GREEN BAY, Wis. -- Everyone has their own method for judging young quarterbacks and projecting their futures. The standard for many NFL evaluators, however, holds that the quarterback will reveal his potential -- or lack thereof -- somewhere between his 20th and 25th start.
Sunday, Christian Ponder made his 22nd start for the Minnesota Vikings. He didn't look a whole lot different than he did in start No. 18 or No. 15 or No. 12, and it's now fair to wonder whether he can stabilize his game enough to merit the team's long-term confidence.
The Vikings dropped a winnable 23-14 game to the Green Bay Packers largely because Ponder threw two interceptions in the third quarter amid another brutal display by the entire passing offense. He didn't have a single completion for a stretch of 38 minutes, 46 seconds between early in the second quarter and late in the fourth, he completed only one pass to a wide receiver and only a meaningless late flurry prevented him from recording his third sub-100-yard game of the season.
At his best this season, Ponder has been efficient. At his worst, he has looked like a career backup. Most disturbing, there has been little evidence that Ponder is on his way to becoming the kind of dynamic starter who can win games on his own, the type that happen to be stationed in every other NFC North market.
Sunday was discouraging not just because of that performance, but also because many of his mistakes were repeats of what we've already seen. For that reason, I thought coach Leslie Frazier would have been justified in benching him at least for the fourth quarter of this game. Whether or not backup Joe Webb would have fared better, I wonder what message the rest of the team hears when an underperforming player routinely is held unaccountable for his play.
Committed as he is to establishing Ponder as his starter, of course, Frazier considered no such thing. He reiterated after the game that "Christian, he's our quarterback." Ponder's teammates remained supportive as well, and tailback Adrian Peterson -- whose 210-yard rushing effort was wasted -- pulled him aside afterwards to offer words of encouragement.
"The fight he showed," Peterson said, was indicative of future success.
So we established that Ponder is well-liked and well-supported throughout the organization. And it's only fair to note that he has been saddled with a sub-par group of pass catchers, especially with Percy Harvin continuing to be sidelined by an ankle injury. But even if Ponder isn't going to be a game-changer, it's fair to expect him to make most, if not all, of the plays he is given the opportunity to make.
Sunday, as with many of his games this season, Ponder missed on most of them.
Perhaps the most egregious was an underthrow of Peterson in the third quarter.
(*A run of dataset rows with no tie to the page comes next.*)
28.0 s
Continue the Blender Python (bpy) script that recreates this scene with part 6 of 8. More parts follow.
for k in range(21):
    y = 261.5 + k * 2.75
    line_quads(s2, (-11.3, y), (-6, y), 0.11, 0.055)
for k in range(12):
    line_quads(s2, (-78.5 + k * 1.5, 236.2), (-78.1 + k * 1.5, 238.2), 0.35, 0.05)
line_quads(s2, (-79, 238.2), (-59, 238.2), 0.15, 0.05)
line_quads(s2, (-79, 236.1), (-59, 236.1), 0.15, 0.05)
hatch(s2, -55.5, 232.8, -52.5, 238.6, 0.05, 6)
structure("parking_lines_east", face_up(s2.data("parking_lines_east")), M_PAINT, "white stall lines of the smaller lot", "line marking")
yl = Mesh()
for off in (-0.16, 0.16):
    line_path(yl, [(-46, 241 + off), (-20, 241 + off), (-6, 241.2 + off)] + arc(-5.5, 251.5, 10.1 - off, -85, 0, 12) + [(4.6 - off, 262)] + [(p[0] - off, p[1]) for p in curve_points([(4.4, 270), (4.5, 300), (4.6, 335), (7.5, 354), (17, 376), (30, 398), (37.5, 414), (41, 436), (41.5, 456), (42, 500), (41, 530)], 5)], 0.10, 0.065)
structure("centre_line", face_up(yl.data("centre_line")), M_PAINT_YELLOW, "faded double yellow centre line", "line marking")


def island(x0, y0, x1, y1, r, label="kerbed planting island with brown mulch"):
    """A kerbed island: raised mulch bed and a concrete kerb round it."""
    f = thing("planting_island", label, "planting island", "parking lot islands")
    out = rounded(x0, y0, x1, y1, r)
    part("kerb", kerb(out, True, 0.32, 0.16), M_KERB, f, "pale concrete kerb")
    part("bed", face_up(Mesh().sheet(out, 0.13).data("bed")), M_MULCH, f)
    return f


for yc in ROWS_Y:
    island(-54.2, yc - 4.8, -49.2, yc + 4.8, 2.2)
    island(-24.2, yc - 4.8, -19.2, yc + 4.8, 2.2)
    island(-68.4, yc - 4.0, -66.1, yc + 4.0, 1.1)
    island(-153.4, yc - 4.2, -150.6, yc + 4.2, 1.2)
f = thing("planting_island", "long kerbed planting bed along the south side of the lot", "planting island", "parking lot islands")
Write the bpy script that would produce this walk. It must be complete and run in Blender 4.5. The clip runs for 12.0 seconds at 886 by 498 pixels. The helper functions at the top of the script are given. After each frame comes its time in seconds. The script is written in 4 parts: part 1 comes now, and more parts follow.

Peterson had a step on Packers linebacker Brad Jones down the left sideline, and a better pass probably would have led Peterson into the end zone. That play came on top of two really poor interceptions, including one that squandered a red-zone possession early in the third quarter.
Ponder rolled right from the Packers' eight-yard line, looking for receiver Michael Jenkins the whole way. Jenkins was never open, and instead of throwing the ball away or running, Ponder threw a soft pass across his body that Packers safety Morgan Burnett easily intercepted.
"As a quarterback," Ponder said, "don't throw the ball across your body."
Ponder is absolutely right with that analysis, and perhaps most damning is that we've heard it before from him. He made a similar mistake in Week 7 against the Arizona Cardinals. You expect mistakes from young quarterbacks, but after 22 starts you would like for them to at least be different.
It appears Ponder will get the rest of this season to prove himself. He said afterwards that "I can't let this get me down," and with the support he has from the organization, there is no reason for him to. But at some point, what you see is what you're going to get from a young quarterback. Ponder is getting close to that threshold.